:: DATASET SECTION ::

========================================

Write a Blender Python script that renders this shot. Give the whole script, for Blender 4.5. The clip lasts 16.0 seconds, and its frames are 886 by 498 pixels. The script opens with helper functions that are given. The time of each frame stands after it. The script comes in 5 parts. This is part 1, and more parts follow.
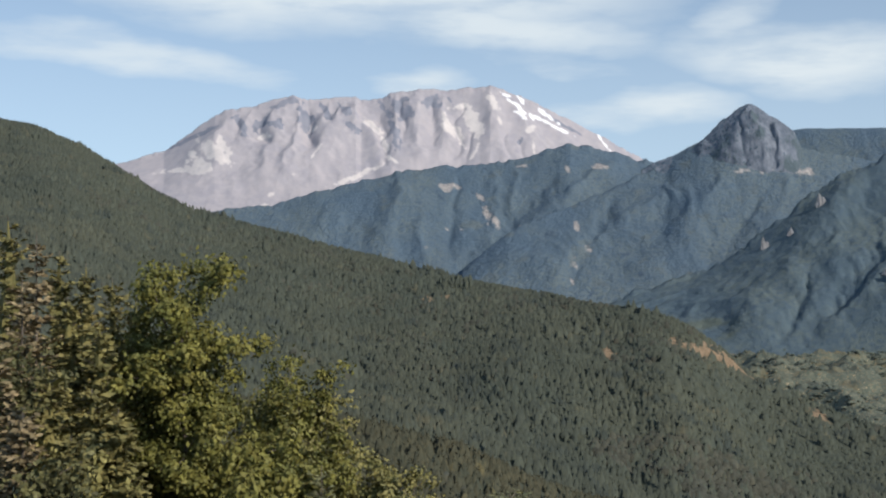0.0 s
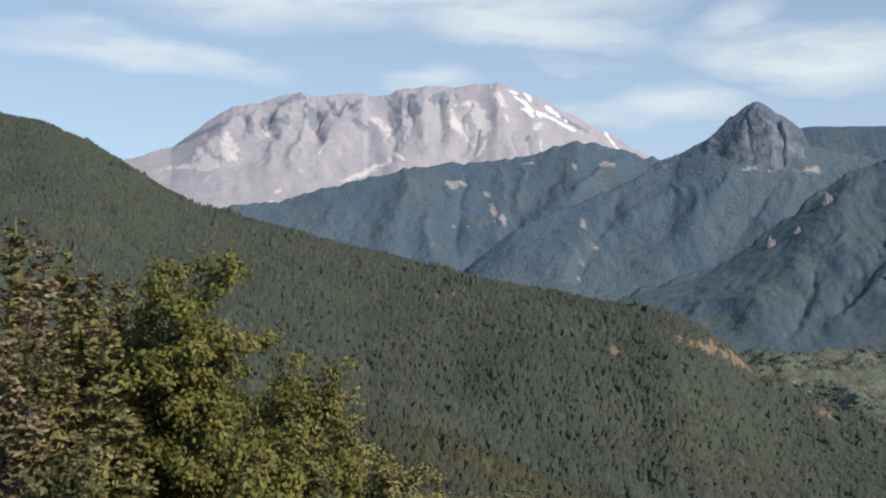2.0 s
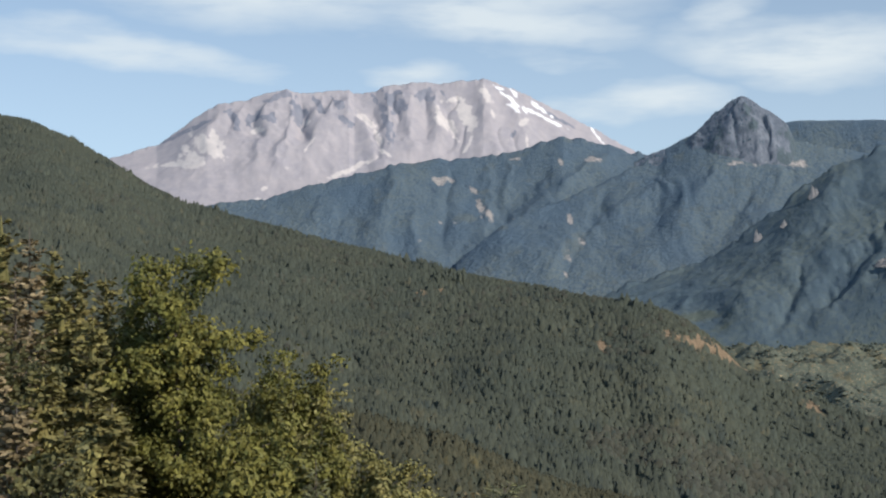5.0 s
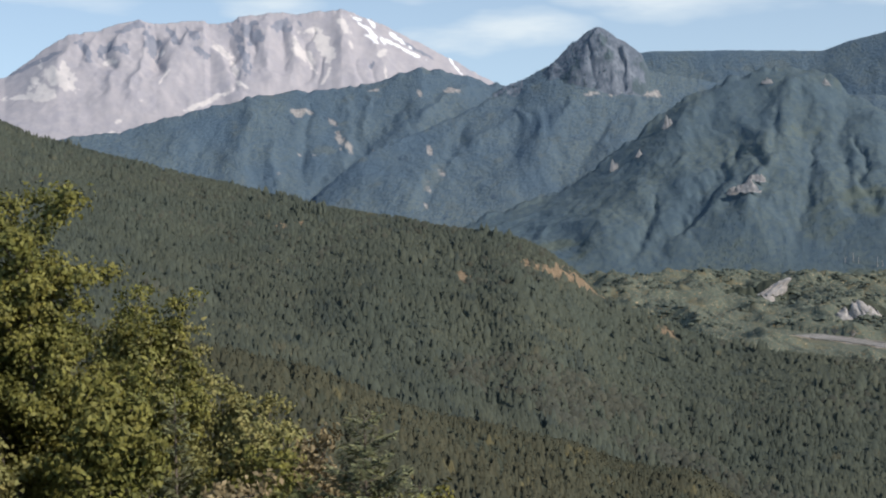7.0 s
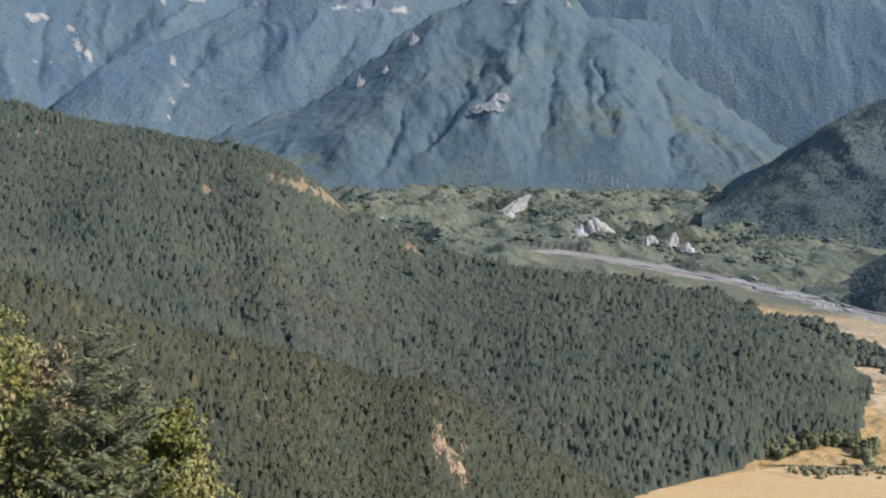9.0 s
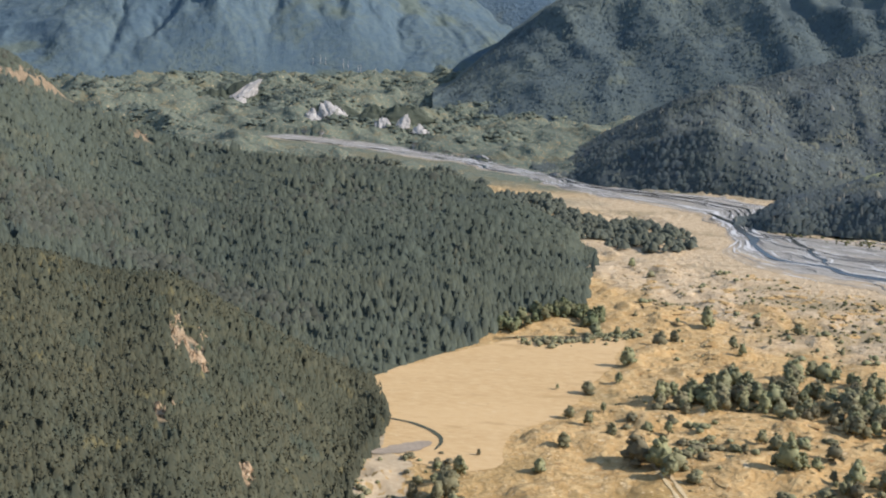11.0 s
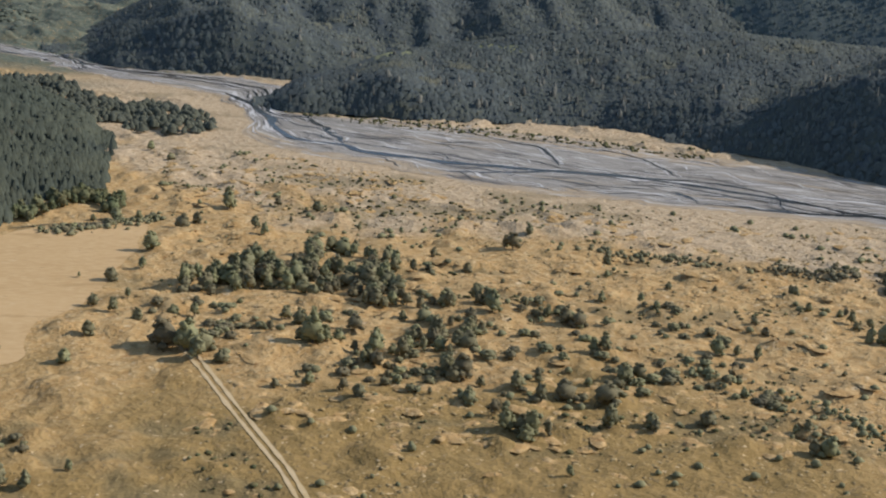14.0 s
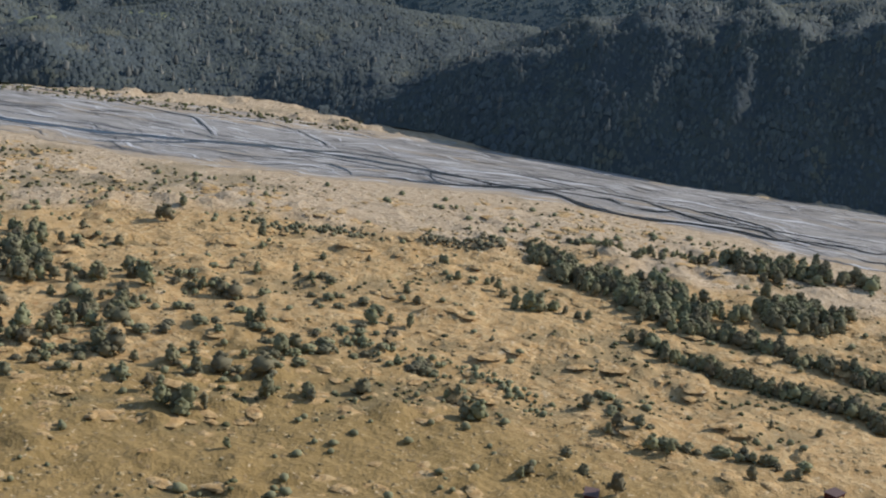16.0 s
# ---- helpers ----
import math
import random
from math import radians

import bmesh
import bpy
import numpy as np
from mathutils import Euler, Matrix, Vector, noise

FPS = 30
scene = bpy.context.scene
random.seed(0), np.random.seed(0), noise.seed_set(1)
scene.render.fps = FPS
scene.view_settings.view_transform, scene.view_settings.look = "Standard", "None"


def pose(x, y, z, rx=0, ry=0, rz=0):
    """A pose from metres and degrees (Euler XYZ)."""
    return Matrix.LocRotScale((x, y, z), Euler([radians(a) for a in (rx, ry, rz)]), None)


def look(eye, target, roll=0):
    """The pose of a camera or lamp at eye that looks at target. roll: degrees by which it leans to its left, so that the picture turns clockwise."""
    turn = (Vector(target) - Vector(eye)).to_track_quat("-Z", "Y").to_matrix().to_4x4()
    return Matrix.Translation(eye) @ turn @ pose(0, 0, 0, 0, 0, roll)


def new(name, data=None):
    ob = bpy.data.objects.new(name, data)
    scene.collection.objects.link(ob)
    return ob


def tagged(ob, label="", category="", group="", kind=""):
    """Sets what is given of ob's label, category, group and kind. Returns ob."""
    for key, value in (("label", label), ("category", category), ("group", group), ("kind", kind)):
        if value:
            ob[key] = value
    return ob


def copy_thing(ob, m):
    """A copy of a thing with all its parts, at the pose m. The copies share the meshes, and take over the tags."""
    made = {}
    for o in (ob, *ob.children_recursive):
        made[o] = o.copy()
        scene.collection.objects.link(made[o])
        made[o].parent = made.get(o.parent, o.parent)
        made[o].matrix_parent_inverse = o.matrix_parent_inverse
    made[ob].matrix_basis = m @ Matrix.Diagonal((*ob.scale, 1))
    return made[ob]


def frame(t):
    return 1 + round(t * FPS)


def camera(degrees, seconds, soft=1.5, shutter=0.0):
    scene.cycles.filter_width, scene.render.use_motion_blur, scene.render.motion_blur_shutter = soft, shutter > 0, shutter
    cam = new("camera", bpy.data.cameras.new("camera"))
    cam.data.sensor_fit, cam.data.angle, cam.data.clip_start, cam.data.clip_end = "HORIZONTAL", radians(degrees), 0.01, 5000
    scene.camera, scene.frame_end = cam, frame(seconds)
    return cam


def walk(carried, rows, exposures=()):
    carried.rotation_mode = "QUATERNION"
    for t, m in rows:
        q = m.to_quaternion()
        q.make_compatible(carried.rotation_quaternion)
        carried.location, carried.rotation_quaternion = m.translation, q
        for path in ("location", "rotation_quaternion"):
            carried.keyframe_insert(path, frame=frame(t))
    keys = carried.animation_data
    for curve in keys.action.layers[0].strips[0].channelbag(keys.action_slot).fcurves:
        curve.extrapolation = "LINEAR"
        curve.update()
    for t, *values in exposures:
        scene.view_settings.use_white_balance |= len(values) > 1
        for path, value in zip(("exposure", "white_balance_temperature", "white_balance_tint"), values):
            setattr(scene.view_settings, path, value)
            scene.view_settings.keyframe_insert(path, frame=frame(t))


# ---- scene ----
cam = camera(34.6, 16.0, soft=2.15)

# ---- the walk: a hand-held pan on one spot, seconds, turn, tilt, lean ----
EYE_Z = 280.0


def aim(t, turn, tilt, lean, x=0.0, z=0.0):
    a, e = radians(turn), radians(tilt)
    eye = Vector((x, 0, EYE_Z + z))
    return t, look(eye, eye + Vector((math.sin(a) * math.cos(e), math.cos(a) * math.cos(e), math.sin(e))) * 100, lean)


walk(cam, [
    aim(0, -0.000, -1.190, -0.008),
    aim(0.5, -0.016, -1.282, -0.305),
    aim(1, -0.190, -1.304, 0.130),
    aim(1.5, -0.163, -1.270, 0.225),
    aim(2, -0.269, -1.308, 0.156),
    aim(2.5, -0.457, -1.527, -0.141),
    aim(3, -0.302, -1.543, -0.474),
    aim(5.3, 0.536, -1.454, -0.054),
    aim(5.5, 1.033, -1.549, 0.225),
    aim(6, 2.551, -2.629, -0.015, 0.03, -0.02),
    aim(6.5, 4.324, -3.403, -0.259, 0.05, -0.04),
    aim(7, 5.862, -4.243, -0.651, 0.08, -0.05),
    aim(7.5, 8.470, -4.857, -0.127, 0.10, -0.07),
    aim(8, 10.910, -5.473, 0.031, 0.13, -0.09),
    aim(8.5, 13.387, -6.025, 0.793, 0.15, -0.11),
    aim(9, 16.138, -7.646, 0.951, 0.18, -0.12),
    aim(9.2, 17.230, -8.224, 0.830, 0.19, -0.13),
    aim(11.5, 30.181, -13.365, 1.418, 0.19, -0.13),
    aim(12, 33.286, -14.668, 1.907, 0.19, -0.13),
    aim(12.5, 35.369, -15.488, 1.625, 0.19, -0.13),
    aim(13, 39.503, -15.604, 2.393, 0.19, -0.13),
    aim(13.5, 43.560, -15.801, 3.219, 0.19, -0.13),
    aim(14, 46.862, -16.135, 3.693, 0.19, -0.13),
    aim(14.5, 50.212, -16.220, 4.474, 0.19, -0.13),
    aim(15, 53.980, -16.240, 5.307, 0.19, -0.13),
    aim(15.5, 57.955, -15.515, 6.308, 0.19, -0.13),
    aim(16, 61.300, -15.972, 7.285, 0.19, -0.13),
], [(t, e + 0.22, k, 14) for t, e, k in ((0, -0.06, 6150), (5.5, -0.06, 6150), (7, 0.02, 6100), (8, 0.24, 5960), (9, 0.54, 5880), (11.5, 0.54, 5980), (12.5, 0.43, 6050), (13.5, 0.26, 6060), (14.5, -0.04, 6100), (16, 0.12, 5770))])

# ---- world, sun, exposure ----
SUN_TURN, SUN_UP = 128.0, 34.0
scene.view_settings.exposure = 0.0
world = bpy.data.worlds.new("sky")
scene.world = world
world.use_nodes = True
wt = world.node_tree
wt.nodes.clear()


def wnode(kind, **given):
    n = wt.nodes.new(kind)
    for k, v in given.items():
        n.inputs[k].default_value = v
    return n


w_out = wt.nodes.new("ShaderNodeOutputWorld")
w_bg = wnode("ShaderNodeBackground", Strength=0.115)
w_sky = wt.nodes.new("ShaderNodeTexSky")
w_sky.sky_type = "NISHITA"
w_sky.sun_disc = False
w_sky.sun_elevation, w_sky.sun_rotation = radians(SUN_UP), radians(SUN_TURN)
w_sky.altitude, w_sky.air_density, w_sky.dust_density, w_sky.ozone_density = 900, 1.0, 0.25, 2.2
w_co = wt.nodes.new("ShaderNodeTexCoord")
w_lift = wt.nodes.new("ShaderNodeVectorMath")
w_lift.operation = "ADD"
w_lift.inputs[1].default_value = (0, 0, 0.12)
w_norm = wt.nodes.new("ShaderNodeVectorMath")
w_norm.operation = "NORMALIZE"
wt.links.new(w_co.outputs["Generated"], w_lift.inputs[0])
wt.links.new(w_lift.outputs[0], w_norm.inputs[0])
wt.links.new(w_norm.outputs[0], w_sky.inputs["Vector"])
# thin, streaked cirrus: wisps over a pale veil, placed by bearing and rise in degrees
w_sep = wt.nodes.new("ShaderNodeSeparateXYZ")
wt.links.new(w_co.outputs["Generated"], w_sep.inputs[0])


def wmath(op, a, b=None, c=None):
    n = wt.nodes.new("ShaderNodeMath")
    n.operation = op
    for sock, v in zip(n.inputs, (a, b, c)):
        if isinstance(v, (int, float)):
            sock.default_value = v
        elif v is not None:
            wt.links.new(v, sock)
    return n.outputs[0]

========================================

:: PROBLEM TO SOLVE ::
From the listing above, collect each line in which the string "objects" appears.

:: FINISHED TASK ::
    ob = bpy.data.objects.new(name, data)
    scene.collection.objects.link(ob)
        scene.collection.objects.link(made[o])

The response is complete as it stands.